> LISTED ENTRIES
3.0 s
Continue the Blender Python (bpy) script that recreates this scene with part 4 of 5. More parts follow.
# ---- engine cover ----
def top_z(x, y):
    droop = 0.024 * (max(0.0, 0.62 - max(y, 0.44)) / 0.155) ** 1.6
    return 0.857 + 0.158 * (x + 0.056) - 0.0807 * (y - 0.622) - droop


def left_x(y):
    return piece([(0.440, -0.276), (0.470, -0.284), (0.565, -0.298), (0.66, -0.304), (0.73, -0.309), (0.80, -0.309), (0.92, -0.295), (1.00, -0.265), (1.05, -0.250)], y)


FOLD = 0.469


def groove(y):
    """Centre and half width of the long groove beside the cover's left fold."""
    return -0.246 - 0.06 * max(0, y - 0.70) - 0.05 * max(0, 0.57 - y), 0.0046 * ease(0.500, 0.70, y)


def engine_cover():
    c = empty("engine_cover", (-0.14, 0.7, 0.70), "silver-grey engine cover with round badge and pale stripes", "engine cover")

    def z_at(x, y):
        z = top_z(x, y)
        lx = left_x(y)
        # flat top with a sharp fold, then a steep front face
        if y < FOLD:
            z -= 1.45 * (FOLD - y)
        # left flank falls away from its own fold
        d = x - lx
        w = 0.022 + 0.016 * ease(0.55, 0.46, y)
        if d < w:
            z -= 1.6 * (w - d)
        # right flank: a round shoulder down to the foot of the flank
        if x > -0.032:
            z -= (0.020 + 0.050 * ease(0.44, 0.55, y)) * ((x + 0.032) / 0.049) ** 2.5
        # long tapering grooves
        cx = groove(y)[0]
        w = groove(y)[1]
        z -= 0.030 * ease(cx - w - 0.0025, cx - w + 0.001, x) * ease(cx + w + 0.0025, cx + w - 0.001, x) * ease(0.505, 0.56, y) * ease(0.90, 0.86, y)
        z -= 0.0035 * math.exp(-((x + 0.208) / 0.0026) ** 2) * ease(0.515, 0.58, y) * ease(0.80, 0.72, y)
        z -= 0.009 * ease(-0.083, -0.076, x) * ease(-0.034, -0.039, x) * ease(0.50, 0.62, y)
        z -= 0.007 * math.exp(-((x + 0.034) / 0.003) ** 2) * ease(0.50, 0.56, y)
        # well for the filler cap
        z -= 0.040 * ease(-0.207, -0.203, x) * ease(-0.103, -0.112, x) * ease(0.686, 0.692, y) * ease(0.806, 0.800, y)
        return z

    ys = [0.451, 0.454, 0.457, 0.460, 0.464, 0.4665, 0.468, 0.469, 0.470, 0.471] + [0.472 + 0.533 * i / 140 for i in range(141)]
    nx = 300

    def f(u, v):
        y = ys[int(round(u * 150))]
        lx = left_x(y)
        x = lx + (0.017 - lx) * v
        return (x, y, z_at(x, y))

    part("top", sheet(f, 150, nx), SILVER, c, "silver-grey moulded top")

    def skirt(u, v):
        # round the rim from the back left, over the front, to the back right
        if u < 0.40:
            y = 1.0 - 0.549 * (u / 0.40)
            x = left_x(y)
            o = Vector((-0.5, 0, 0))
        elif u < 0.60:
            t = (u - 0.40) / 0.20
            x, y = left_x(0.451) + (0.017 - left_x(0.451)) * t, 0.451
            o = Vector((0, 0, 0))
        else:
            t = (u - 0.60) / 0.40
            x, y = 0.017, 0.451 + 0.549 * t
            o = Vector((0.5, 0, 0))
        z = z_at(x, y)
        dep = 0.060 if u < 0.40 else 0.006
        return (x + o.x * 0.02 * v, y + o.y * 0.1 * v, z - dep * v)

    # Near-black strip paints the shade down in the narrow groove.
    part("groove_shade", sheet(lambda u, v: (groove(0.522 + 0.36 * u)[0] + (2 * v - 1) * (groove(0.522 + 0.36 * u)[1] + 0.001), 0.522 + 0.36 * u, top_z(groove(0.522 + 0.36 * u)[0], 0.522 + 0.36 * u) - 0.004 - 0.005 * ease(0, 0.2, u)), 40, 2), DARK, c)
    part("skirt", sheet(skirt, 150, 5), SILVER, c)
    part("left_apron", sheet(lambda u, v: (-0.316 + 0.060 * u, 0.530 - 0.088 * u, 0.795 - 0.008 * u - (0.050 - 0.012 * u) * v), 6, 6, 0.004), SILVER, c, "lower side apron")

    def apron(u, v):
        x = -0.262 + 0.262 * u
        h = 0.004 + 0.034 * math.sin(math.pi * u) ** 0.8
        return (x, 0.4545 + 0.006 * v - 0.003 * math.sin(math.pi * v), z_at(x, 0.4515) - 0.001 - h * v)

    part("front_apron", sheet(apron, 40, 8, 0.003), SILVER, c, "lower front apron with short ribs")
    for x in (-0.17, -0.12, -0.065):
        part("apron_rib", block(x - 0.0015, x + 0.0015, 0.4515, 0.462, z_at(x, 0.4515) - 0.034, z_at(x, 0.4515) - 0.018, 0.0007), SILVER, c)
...
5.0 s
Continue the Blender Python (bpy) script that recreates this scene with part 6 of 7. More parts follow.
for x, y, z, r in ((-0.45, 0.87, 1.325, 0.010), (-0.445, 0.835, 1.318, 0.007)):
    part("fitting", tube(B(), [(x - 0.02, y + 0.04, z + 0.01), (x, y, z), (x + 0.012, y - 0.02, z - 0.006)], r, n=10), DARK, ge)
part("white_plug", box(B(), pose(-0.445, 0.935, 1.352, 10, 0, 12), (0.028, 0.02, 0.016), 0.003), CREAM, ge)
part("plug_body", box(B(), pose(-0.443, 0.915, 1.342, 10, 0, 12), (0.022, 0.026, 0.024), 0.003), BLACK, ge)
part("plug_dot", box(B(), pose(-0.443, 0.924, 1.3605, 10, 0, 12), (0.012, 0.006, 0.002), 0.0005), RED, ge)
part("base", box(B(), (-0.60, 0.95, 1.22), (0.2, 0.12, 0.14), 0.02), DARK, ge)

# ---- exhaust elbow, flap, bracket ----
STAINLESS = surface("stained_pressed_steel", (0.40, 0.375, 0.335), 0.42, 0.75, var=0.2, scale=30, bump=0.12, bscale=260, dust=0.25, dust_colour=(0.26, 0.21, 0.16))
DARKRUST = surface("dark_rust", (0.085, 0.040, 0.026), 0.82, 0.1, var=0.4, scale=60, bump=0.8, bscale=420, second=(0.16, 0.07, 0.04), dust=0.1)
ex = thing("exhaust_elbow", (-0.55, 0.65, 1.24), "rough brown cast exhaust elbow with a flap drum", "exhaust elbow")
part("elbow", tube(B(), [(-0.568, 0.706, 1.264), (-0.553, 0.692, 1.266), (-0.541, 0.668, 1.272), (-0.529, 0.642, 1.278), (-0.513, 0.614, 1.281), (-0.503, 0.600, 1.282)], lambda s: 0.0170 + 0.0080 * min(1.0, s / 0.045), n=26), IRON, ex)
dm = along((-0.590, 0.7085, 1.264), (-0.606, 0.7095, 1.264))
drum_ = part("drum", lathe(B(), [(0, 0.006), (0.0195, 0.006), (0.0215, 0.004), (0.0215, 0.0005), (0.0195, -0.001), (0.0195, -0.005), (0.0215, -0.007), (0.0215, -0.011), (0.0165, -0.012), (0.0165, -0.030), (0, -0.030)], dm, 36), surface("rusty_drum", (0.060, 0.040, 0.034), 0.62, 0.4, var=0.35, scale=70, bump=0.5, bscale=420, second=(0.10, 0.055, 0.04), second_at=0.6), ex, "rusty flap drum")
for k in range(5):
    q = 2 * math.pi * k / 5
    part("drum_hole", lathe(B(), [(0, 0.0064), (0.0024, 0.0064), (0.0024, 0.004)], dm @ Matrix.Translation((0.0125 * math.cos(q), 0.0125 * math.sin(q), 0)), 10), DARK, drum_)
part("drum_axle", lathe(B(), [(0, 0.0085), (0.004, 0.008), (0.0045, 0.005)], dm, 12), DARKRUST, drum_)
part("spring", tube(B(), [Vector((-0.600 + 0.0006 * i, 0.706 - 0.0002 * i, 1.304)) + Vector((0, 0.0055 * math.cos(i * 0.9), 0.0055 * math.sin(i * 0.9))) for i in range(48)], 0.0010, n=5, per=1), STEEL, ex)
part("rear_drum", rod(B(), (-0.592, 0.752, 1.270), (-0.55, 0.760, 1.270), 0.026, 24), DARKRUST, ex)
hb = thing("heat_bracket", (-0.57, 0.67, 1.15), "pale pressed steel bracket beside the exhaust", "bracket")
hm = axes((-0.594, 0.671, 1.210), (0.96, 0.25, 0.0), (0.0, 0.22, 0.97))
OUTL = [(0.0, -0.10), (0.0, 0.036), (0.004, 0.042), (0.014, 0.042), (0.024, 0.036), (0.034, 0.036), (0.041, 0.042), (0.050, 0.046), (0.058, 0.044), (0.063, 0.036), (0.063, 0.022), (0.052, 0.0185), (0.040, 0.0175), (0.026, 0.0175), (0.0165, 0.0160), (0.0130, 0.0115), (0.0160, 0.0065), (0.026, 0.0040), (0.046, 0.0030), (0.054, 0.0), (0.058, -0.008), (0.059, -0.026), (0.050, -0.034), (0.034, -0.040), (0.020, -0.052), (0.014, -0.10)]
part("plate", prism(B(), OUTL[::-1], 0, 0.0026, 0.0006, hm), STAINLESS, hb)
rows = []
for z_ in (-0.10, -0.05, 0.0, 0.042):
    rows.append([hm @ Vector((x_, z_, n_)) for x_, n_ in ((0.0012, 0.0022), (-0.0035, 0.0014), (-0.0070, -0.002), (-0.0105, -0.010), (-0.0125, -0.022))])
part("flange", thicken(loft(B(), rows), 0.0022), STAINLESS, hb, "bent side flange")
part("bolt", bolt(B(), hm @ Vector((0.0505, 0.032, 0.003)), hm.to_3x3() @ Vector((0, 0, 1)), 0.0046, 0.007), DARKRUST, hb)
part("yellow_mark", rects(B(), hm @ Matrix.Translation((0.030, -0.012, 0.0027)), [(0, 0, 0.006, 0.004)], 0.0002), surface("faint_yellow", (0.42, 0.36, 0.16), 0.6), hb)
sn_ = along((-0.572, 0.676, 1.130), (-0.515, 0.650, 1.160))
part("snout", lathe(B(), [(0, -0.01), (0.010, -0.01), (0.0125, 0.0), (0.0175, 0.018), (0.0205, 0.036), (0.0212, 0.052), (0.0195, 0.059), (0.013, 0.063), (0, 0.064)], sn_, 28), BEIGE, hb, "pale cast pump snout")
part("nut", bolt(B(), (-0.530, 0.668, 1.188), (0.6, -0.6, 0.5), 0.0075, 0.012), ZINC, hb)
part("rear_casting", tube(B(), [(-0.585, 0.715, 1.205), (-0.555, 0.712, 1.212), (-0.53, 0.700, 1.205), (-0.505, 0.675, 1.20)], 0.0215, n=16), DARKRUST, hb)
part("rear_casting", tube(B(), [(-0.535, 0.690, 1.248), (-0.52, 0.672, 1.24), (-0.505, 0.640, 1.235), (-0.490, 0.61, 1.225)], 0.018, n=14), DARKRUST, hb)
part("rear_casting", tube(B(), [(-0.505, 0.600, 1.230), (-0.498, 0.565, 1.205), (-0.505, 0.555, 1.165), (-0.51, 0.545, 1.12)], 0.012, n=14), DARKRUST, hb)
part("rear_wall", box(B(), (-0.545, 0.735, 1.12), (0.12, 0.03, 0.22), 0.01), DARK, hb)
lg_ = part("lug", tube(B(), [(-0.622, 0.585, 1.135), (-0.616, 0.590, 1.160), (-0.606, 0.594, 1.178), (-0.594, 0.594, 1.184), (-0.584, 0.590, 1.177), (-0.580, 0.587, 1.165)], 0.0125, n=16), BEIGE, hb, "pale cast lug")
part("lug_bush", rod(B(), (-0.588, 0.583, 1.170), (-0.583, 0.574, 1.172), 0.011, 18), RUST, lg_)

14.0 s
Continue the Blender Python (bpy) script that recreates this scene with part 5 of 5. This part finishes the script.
---
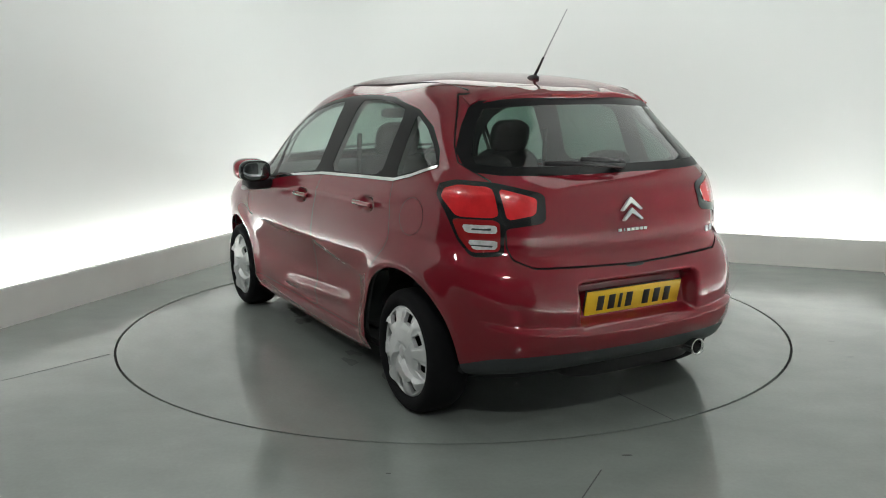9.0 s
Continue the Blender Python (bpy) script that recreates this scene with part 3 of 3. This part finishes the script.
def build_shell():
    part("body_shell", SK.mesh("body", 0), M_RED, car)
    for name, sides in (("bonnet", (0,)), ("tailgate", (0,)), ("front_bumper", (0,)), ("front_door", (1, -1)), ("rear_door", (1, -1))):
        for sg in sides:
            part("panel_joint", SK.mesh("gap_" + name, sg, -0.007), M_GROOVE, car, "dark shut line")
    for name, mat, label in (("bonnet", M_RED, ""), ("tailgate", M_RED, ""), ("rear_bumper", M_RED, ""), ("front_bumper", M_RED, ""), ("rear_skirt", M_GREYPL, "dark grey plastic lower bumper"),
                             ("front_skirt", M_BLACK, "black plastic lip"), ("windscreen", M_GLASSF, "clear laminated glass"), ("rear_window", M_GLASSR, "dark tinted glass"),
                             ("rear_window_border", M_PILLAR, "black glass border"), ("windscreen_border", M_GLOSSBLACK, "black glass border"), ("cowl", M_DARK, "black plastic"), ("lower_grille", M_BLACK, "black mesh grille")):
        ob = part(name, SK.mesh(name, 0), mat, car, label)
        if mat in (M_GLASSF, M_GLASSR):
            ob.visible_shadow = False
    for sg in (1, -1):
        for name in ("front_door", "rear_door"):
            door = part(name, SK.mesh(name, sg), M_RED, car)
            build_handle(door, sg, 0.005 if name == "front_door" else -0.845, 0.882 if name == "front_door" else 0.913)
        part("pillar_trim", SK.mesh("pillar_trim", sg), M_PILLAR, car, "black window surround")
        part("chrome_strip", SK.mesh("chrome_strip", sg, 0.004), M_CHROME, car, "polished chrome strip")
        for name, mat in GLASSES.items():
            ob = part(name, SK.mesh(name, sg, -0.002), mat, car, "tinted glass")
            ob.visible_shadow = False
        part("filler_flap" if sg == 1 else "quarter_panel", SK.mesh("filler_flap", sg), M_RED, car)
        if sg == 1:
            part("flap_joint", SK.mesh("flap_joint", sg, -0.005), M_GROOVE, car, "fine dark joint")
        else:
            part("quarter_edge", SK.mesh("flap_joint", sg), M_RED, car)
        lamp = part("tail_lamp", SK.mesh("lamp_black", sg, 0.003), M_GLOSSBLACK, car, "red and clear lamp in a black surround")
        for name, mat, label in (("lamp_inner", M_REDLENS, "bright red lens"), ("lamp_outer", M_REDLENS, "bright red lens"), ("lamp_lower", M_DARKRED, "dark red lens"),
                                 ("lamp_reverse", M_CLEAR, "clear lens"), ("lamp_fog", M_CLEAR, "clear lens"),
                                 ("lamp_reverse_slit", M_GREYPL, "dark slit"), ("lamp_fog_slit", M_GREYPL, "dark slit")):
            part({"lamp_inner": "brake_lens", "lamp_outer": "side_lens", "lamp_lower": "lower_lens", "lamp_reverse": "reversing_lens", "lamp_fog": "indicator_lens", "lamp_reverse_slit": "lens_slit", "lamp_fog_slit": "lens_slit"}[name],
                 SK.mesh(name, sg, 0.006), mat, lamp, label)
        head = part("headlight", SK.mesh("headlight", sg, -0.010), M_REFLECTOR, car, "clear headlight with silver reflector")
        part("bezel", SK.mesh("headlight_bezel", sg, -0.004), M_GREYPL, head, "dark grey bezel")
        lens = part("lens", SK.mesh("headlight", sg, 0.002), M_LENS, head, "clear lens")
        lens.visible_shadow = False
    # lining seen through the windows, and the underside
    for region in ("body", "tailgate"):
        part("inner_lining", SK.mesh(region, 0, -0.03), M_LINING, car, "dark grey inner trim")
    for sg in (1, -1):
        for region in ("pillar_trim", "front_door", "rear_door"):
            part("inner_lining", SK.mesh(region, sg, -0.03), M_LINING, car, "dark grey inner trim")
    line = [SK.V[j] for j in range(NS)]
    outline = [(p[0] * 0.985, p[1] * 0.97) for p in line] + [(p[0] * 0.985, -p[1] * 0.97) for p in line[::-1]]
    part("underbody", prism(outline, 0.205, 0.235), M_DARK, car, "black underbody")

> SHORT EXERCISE
Scan the listing above for the word "Blender" and copy every line that holds it.

> FINAL ANSWER
Continue the Blender Python (bpy) script that recreates this scene with part 4 of 5. More parts follow.
Continue the Blender Python (bpy) script that recreates this scene with part 6 of 7. More parts follow.
Continue the Blender Python (bpy) script that recreates this scene with part 5 of 5. This part finishes the script.
Continue the Blender Python (bpy) script that recreates this scene with part 3 of 3. This part finishes the script.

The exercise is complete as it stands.